TASK OBJECTIVE
Gather all lines from the material that contain "Continue".

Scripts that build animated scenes
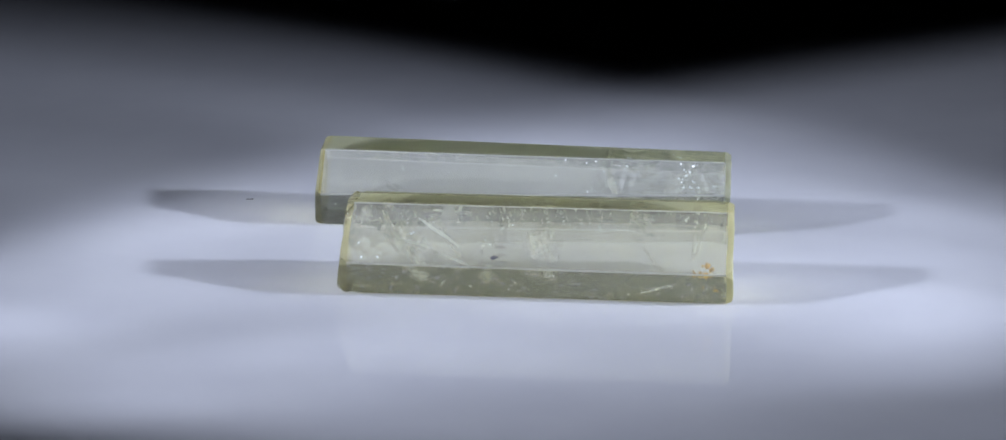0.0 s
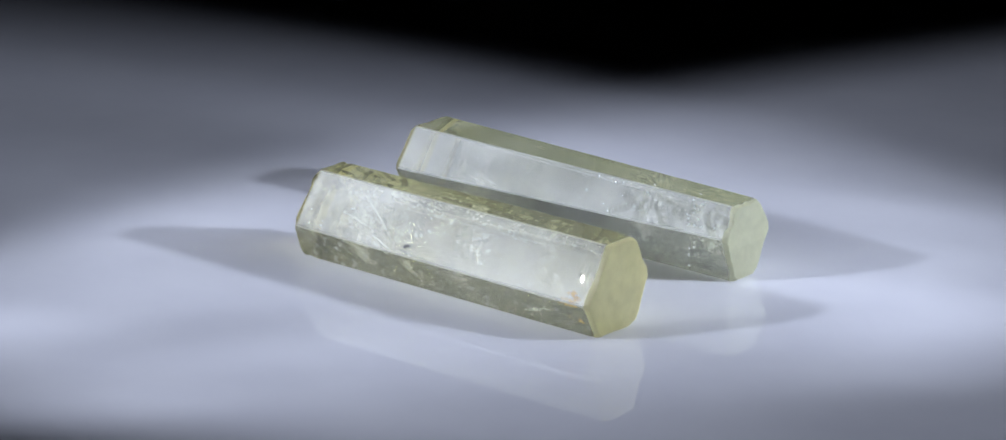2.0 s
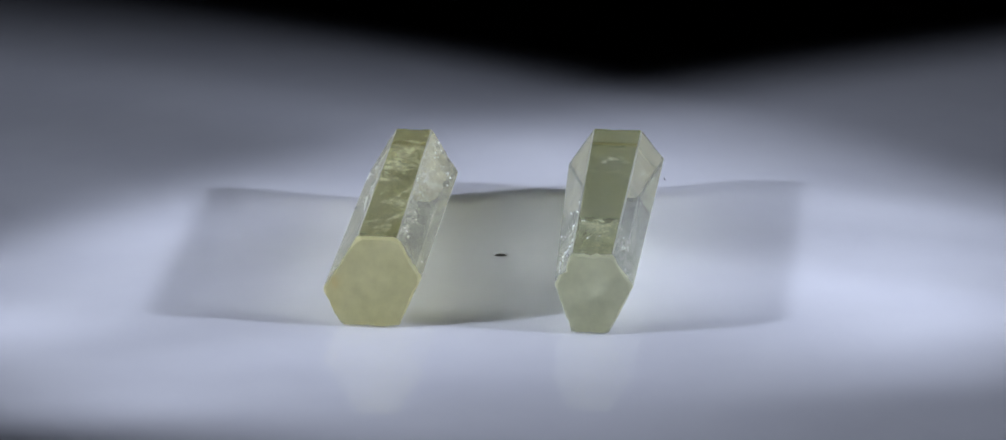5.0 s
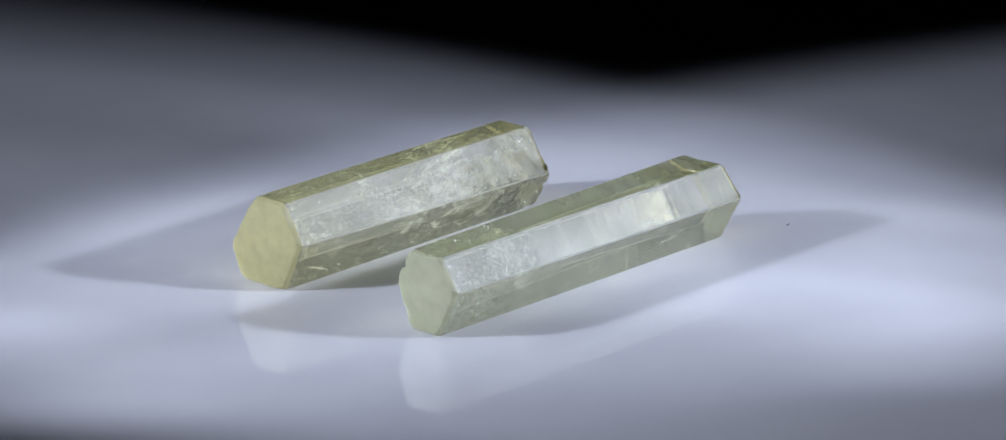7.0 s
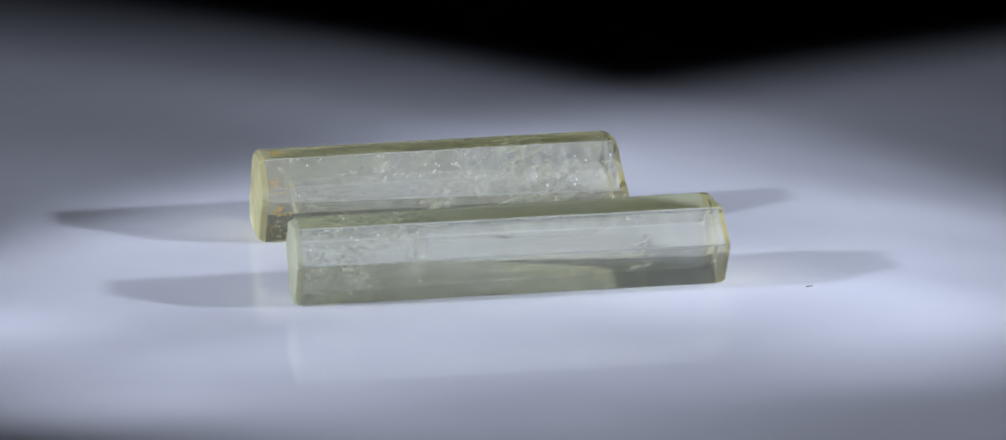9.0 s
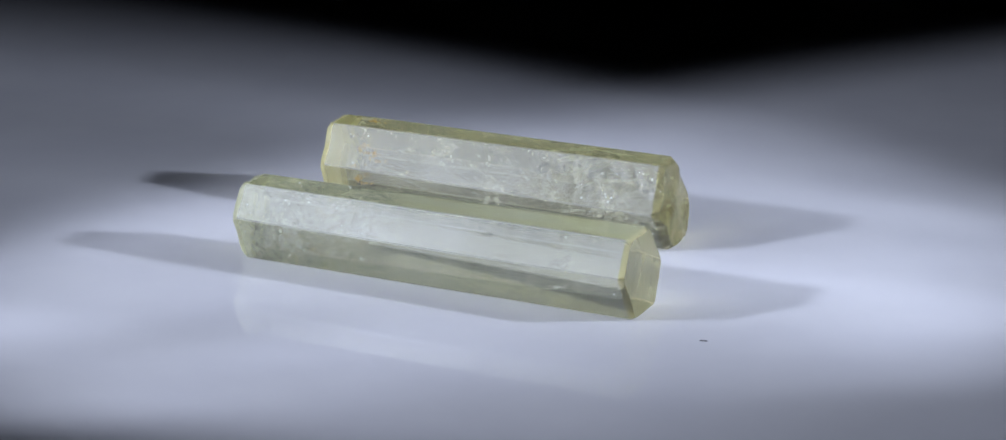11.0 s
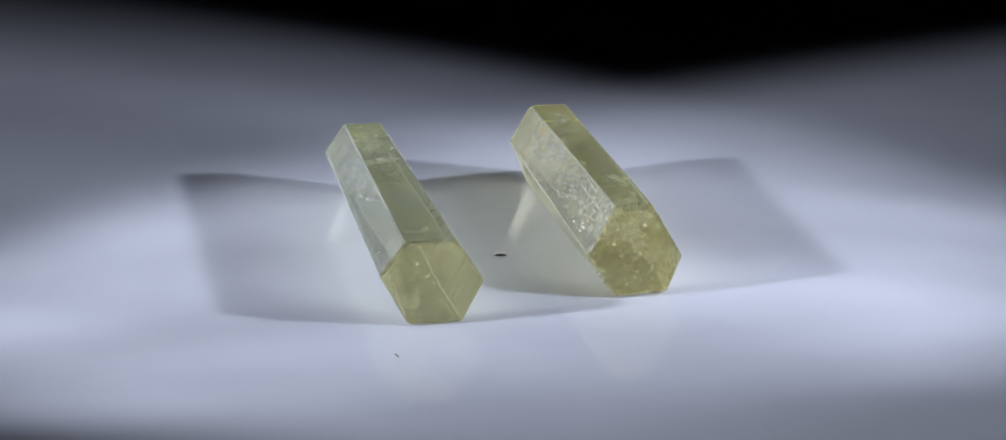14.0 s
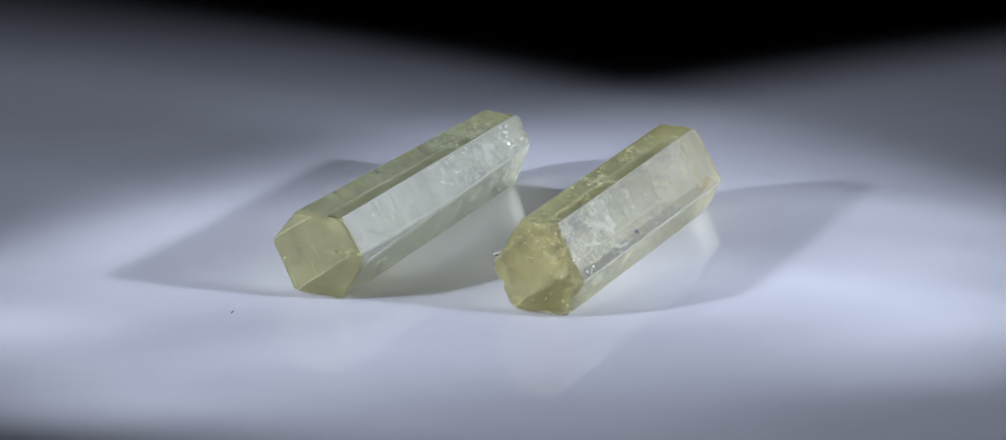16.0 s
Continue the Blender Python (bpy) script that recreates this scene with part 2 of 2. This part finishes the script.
def turntable():
    top = tagged(new("turntable"), "glossy white acrylic display turntable with a small centre hole", "turntable")
    part("platter", ring_solid(0.00075, 0.155, -0.004, 0.0), ACRYLIC, top)
    # a black filler added so that the hole looks as dark as shade
    part("hole_shade_plug", lathe([(0.0006, -0.004), (0.00072, -0.0038), (0.00072, -0.0002), (0.0006, -0.00012)], 24), BLACK, top, "black plug that stands in for shade in the centre hole")
    part("base", lathe([(0.13, -0.0398), (0.132, -0.038), (0.132, -0.010), (0.128, -0.006), (0.10, -0.0042)], 64), BLACK, top, "black turntable base")
    bm = bmesh.new()
    bmesh.ops.create_cube(bm, size=1)
    for v in bm.verts:
        v.co = (v.co.x * 0.0006, v.co.y * 0.00013 + 0.0003 * math.sin(v.co.x * 2), v.co.z * 0.0001)
    bmesh.ops.bevel(bm, geom=bm.edges[:], offset=0.00003, segments=1, affect="EDGES")
    ob = part("dust_speck", bm, DUST, top, "dark speck of dust")
    r, a = 0.0935 * S, radians(147)
    ob.location = (r * math.cos(a), r * math.sin(a), 0.00008)
    ob.rotation_euler = (0, 0, radians(-33))
    return top


TURNTABLE = turntable()


# ---- crystals ----
def section(s1, s2, k):
    """The crystal's hexagon at k between its ends: six corners (across, up), counter-clockwise."""
    return [Vector((a[0] + (b[0] - a[0]) * k, a[1] + (b[1] - a[1]) * k)) * S for a, b in zip(s1, s2)]


def outline(corners, per, r):
    """Points round a hexagon whose corners are rounded by r; (point, is on a facet's border)."""
    pts = []
    for i in range(6):
        p, q = corners[i], corners[(i + 1) % 6]
        d = (q - p).normalized()
        a, b = p + d * r, q - d * r
        for j in range(per + 1):
            pts.append((a.lerp(b, j / per), j in (0, per)))
    return pts


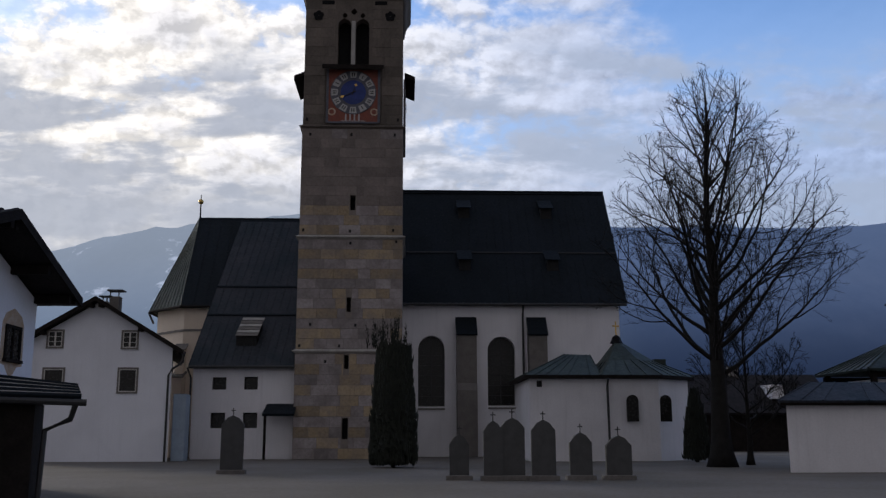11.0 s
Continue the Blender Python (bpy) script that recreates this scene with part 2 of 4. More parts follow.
# ---------------------------------------------------------------- materials
def material(name, base, rough=0.85, vary=0.25, scale=1.5, fine=14.0, bump=0.3, metal=0.0, second=None, streak=0.0, piece=0.0, spec=0.5):
    """Surface with broad stains and fine grain; second: a colour that shows in patches; streak: vertical run-off; piece: change from piece to piece."""
    m = bpy.data.materials.new(name)
    m.use_nodes = True
    t = Tree(m.node_tree)
    where = t.add("ShaderNodeTexCoord").outputs["Object"]
    if piece:
        info = t.add("ShaderNodeObjectInfo")
        where = t.vec("ADD", t.add("ShaderNodeNewGeometry").outputs["Position"], (0, 0, 0))
    broad = t.noise(where, scale, 4.0, 0.55, 0.4)
    grain = t.noise(where, fine, 5.0, 0.6)
    col = t.mix(t.ramp(broad, 0.3, 0.72), base, second or tuple(c * (1 - vary) for c in base))
    col = t.mix(t.math("MULTIPLY", t.ramp(grain, 0.35, 0.75), vary), col, tuple(c * 0.45 for c in base))
    if streak:
        s = t.add("ShaderNodeMapping")
        t.put(s.inputs["Vector"], where)
        s.inputs["Scale"].default_value = (2.2, 2.2, 0.12)
        runs = t.ramp(t.noise(s.outputs[0], 2.0, 5.0, 0.65), 0.48, 0.8)
        col = t.mix(t.math("MULTIPLY", runs, streak), col, tuple(c * 0.4 for c in base))
    if piece:
        gain = t.math("MULTIPLY_ADD", info.outputs["Random"], 2 * piece, 1 - piece)
        col = t.mix(1.0, col, t.xyz(gain, gain, gain), "MULTIPLY")
    p = t.add("ShaderNodeBsdfPrincipled")
    t.put(p.inputs["Base Color"], col)
    t.put(p.inputs["Roughness"], t.ramp(grain, 0.2, 0.8, max(rough - 0.12, 0.03), min(rough + 0.1, 1.0)))
    p.inputs["Metallic"].default_value = metal
    p.inputs["Specular IOR Level"].default_value = spec
    if bump:
        b = t.add("ShaderNodeBump")
        b.inputs["Strength"].default_value, b.inputs["Distance"].default_value = bump, 0.02
        t.put(b.inputs["Height"], grain)
        t.put(p.inputs["Normal"], b.outputs[0])
    out = t.add("ShaderNodeOutputMaterial")
    t.put(out.inputs[0], p.outputs[0])
    return m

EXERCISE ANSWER
Continue the Blender Python (bpy) script that recreates this scene with part 2 of 2. This part finishes the script.
Continue the Blender Python (bpy) script that recreates this scene with part 2 of 4. More parts follow.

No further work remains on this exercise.